Nieoczekiwanie Gomułce pomogła zmiana władzy w RFN. W wyborach zwyciężyli socjaldemokraci z SPD, którzy dążyli do normalizacji stosunków z krajami bloku wschodniego. Kanclerz Willy Brandt doprowadził w sierpniu 1970 roku do podpisania Układu moskiewskiego z ZSRR. Strony nie tylko wyrzekały się użycia siły w przypadku konfliktu, ale też zobowiązywały się do poszanowania istniejących granic, w tym "linię Odry-Nysy stanowiącą zachodnią granicę Polskiej Rzeczypospolitej Ludowej". Towarzyszowi Wiesławowi wszelkie niemiecko-sowieckie układy dotyczące granic Polski kojarzyły się jak najgorzej, więc sam dążył do zawarcia osobnego porozumienia z RFN. Do jego podpisania doszło 7 grudnia 1970 roku.
Było to jedno z ostatnich istotnych działań ekipy Gomułki. Jeszcze w tym samym miesiącu władze podniosły ceny mięsa i podstawowych produktów spożywczych. Społeczeństwo zareagowało protestem, który przerodził się w robotniczą rewoltę. Milicja i wojsko otworzyły ogień do strajkujących. Grudzień’70 doprowadził do upadku Gomułki. Jego miejsce zajął Edward Gierek.

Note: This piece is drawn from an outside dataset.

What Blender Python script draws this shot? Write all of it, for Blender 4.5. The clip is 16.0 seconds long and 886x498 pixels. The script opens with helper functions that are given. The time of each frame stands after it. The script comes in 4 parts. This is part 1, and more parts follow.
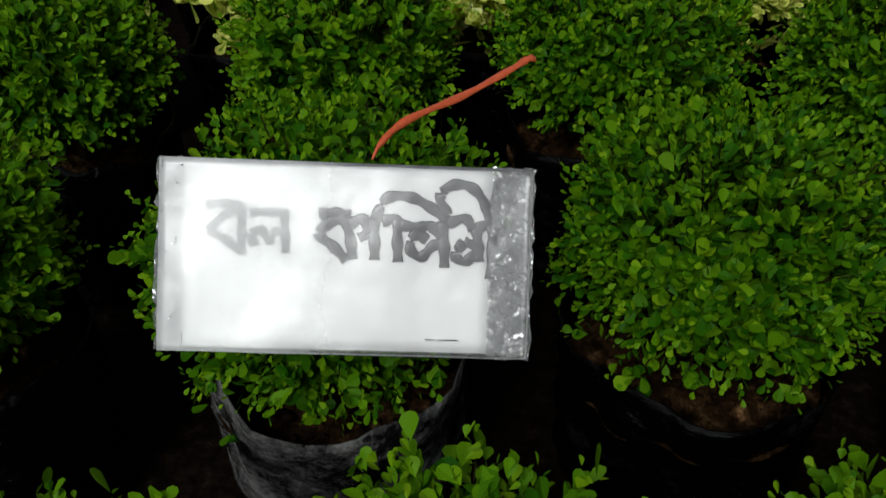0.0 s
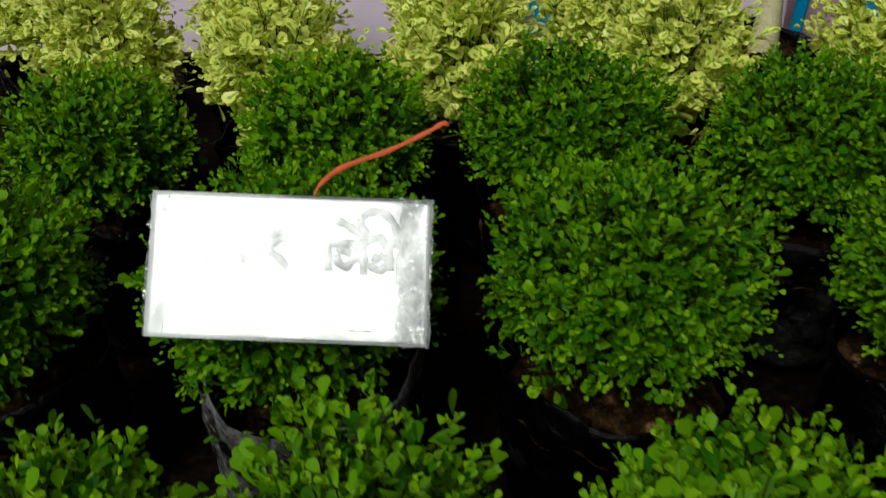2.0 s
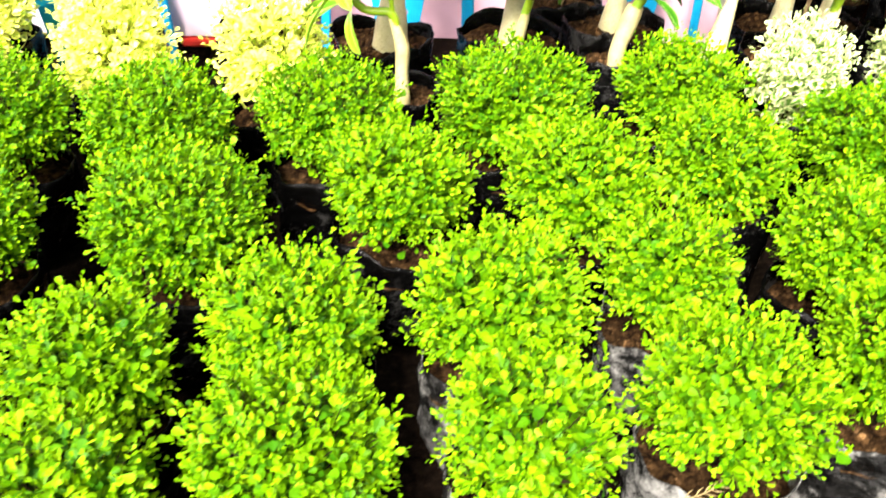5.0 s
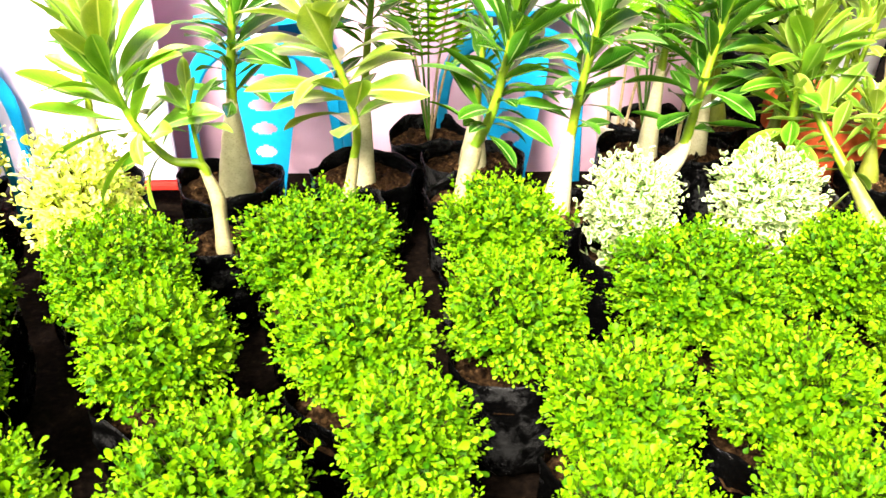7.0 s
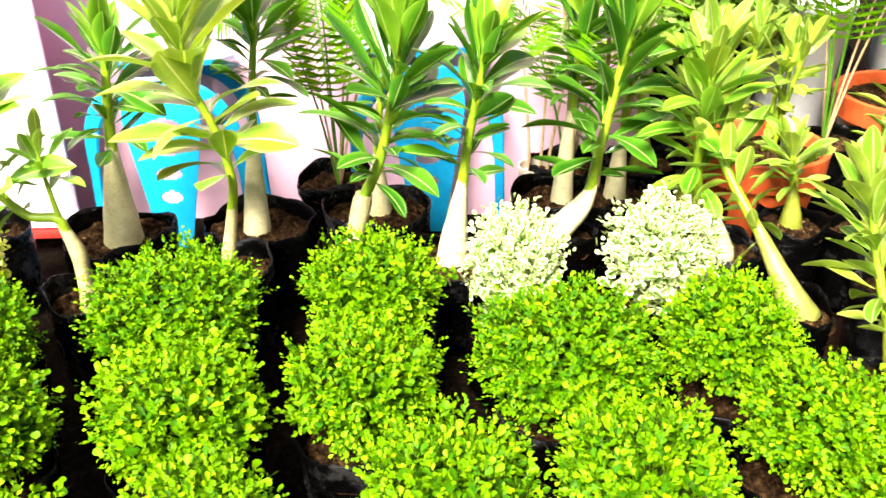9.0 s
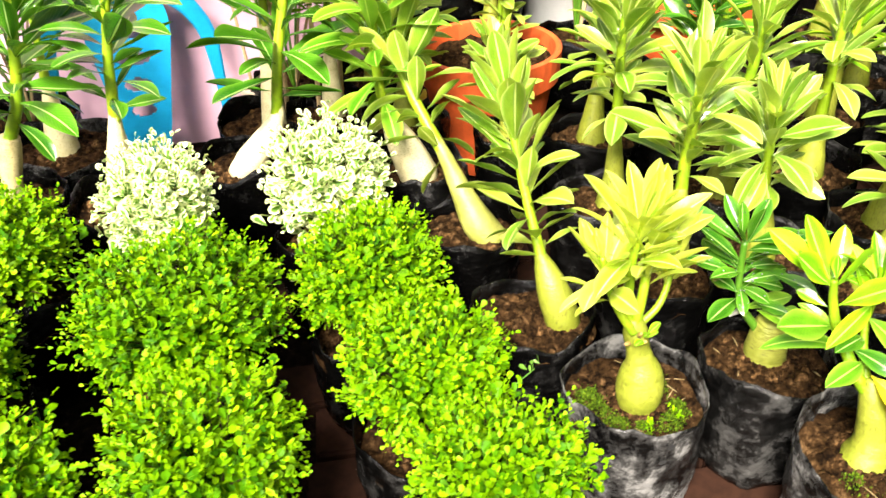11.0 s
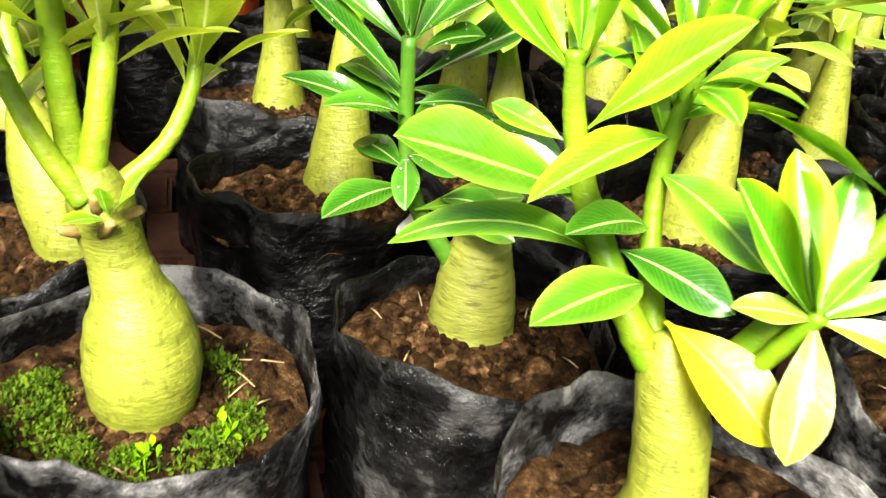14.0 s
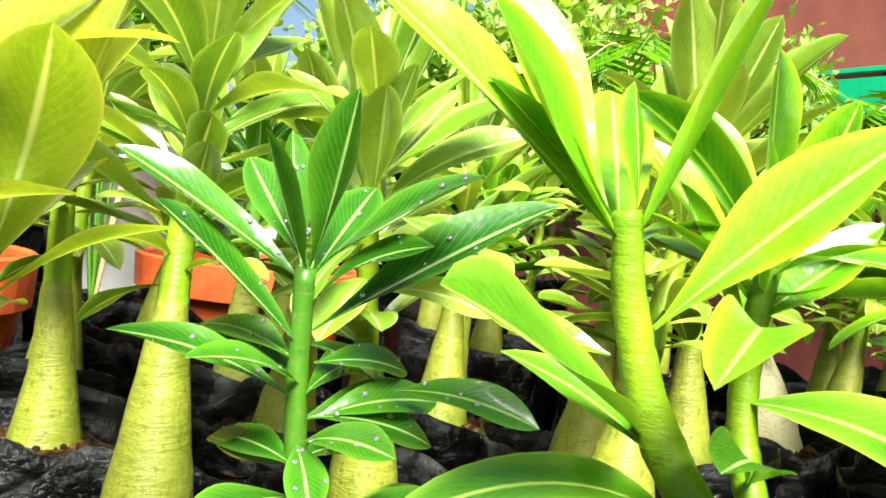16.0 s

Cztery lata później na ekranach kin zagości "Nie ma mocnych", druga część zabużańskiej trylogii Chęcińskiego. A w niej wszystkie wyznaczniki propagandy sukcesu: mechanizacja i kolektywizacja rolnictwa, mały fiat, przenoszenie się ze wsi do miasta i odchodzenie od "zabobonu", równe tutaj z sekularyzacją społeczeństwa. Ale to już zupełnie inna historia.